Harga Masker Naik, KPPU Sebut Penjual Eceran Diduga Bermain
Petugas apotek memasang tanda stok masker habis, di kawasan pusat penjualan obat-obatan dan alat kesehatan Tarandam, Padang, Sumatera Barat, Selasa (3/3/2020). ANTARA FOTO/Iggoy el Fitra/pd

tirto.id - Komisioner Komisi Pengawas Persaingan Usaha (KPPU), Guntur Saragih mengungkap hasil investigasi terkait kenaikan harga masker.

Ia menyebut, pihaknya sudah berkoordinasi dengan 28 produsen masker di dalam negeri. Hasilnya mereka masih menjual masker dengan harga standar.

Pihaknya kemudian juga memeriksa 55 distributor dan 22 importir masker, akan tetapi tidak ditemukan adanya pelanggaran usaha.

"Berdasarkan penelitian kemarin, kami belum menemukan pelaku yang melanggar. Tapi kami yakini dalam penelitian kami ada beberapa wilayah ada kekosongan stok," kata dia, di Kantor KPPU, Gambir Jakarta Pusat (3/3/2020).

"Kami lihat tidak ada kenaikan harga yang signifikan memang tidak bisa dipungkiri ada beberapa penjual [eceran] yang menjual harga yang cukup tinggi tapi kan aturan tersebut enggak berlaku bagi UMKM," ujar dia.

Ia juga mengatakan, kenaikan harga tidak terjadi di produsen dan distributor. Namun, jika masyarakat menemukan harga di lapisan penjual eceran tinggi, para penjual eceran tak dapat ditindak dengan UU 5/1999.

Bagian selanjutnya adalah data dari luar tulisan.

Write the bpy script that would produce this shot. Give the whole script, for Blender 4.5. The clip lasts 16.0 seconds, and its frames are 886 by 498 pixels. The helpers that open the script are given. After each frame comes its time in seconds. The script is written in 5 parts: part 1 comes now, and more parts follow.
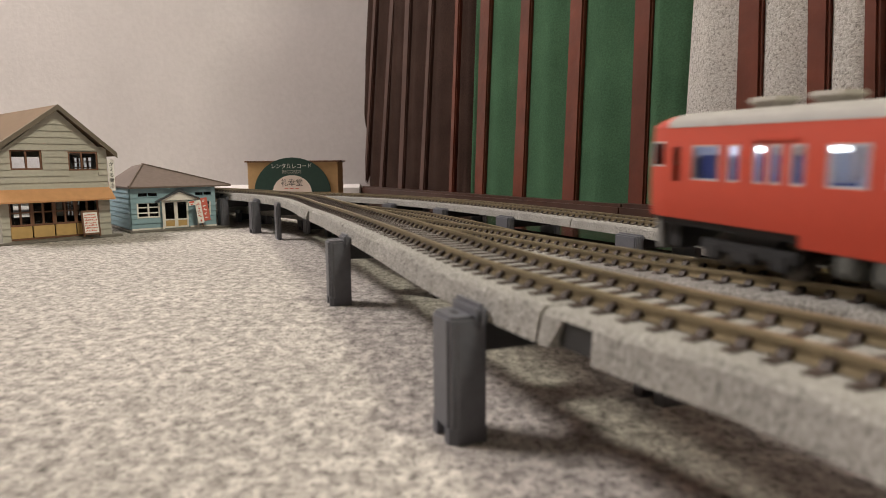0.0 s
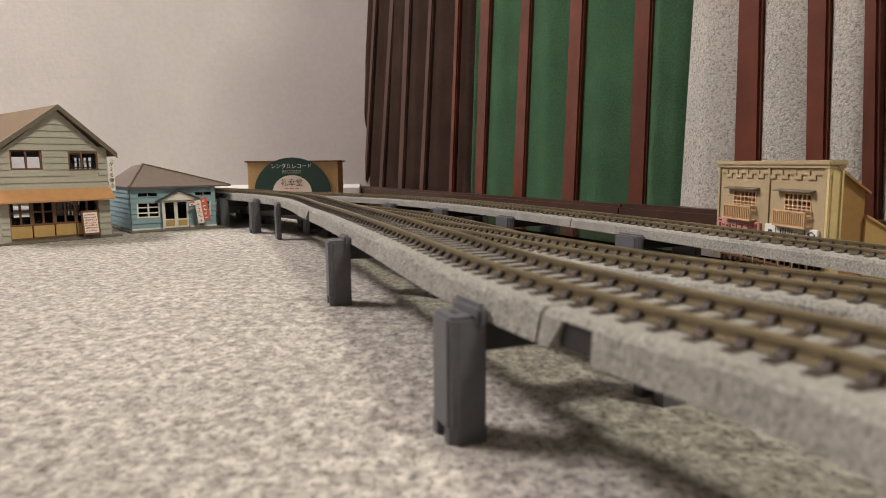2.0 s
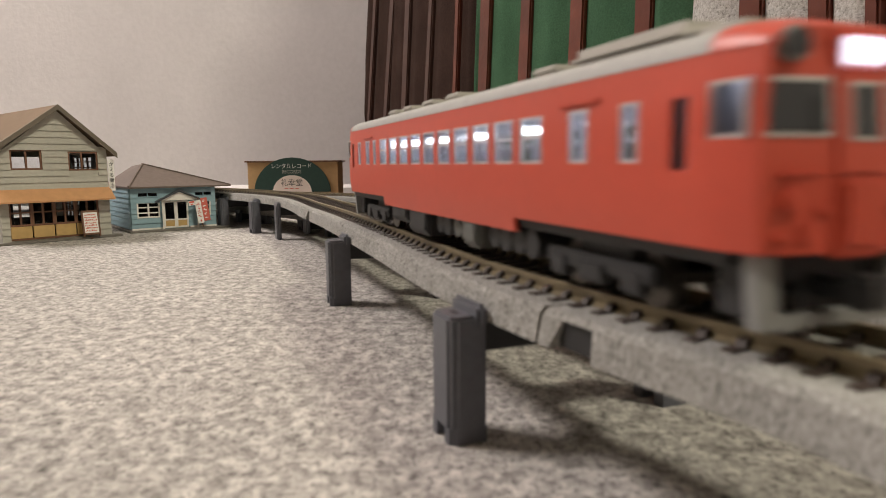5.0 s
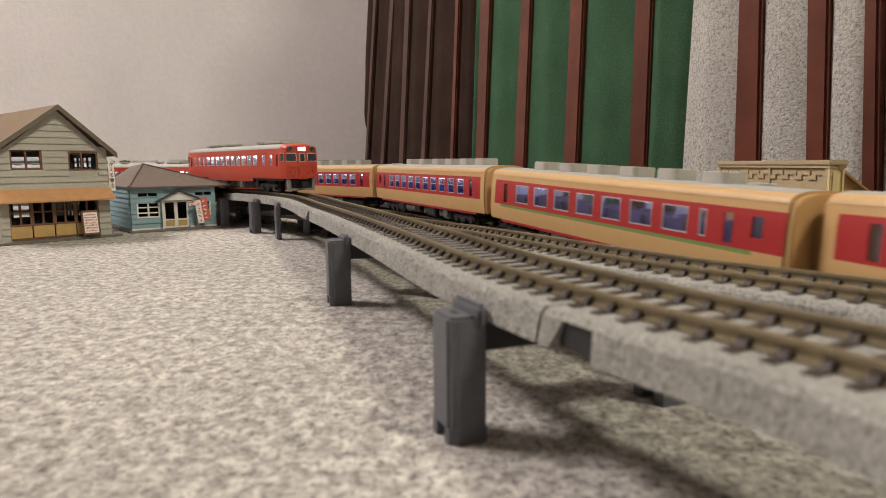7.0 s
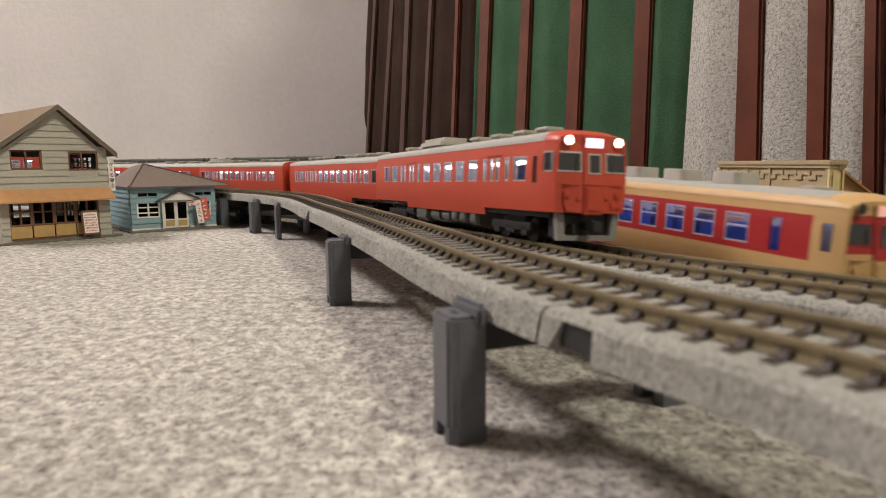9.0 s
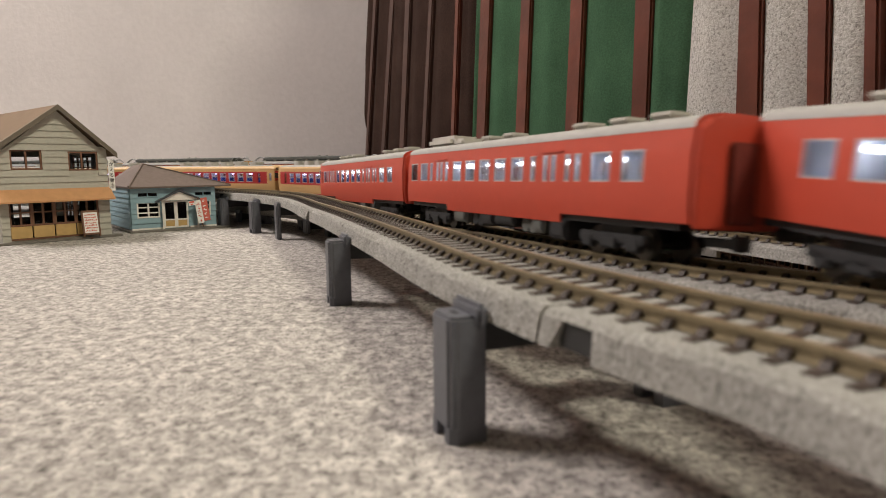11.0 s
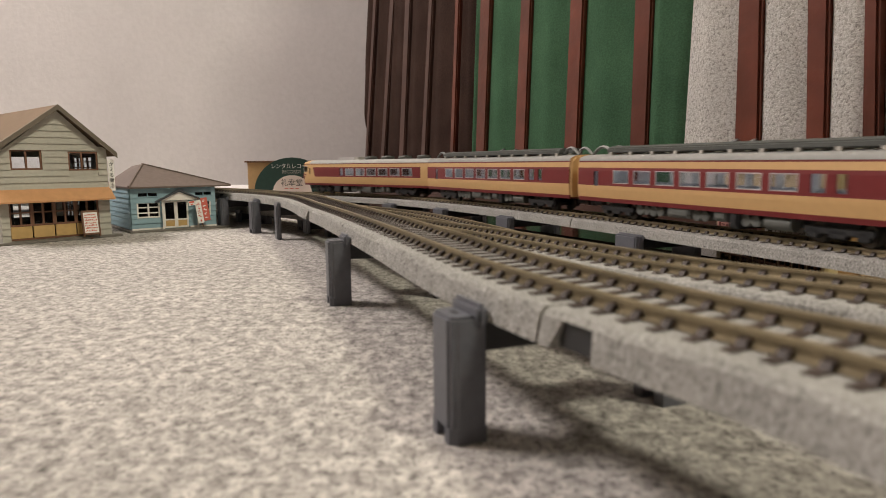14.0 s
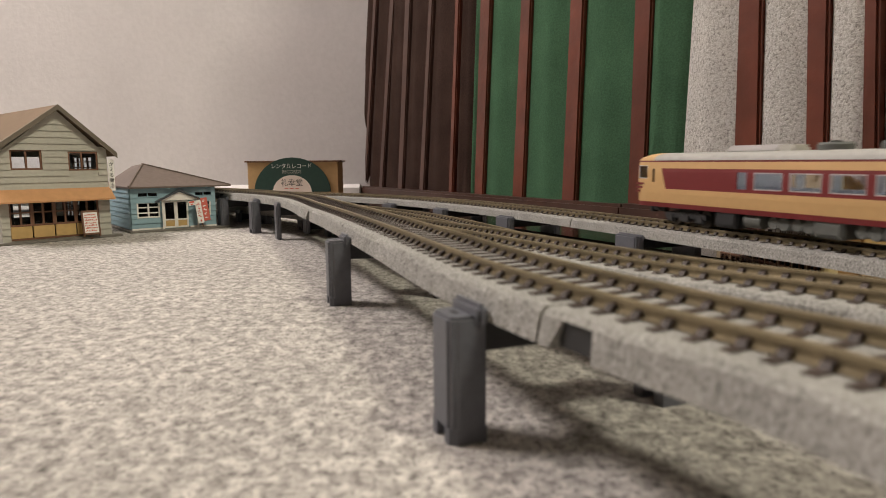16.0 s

"Kan aturan itu tidak termasuk [UMKM], perlu dihitung kan mereka distribusi belum masuk, rantai distribusinya panjang. Karena itu kami anggap sampai hari ini belum ada pelanggaran kenaikan harga masker, kalaupun ada peningkatan harga di produsen dan distributor itu karena ada peningkatan permintaan yang tidak dibarengi dengan peningkatan produksi," ujarnya.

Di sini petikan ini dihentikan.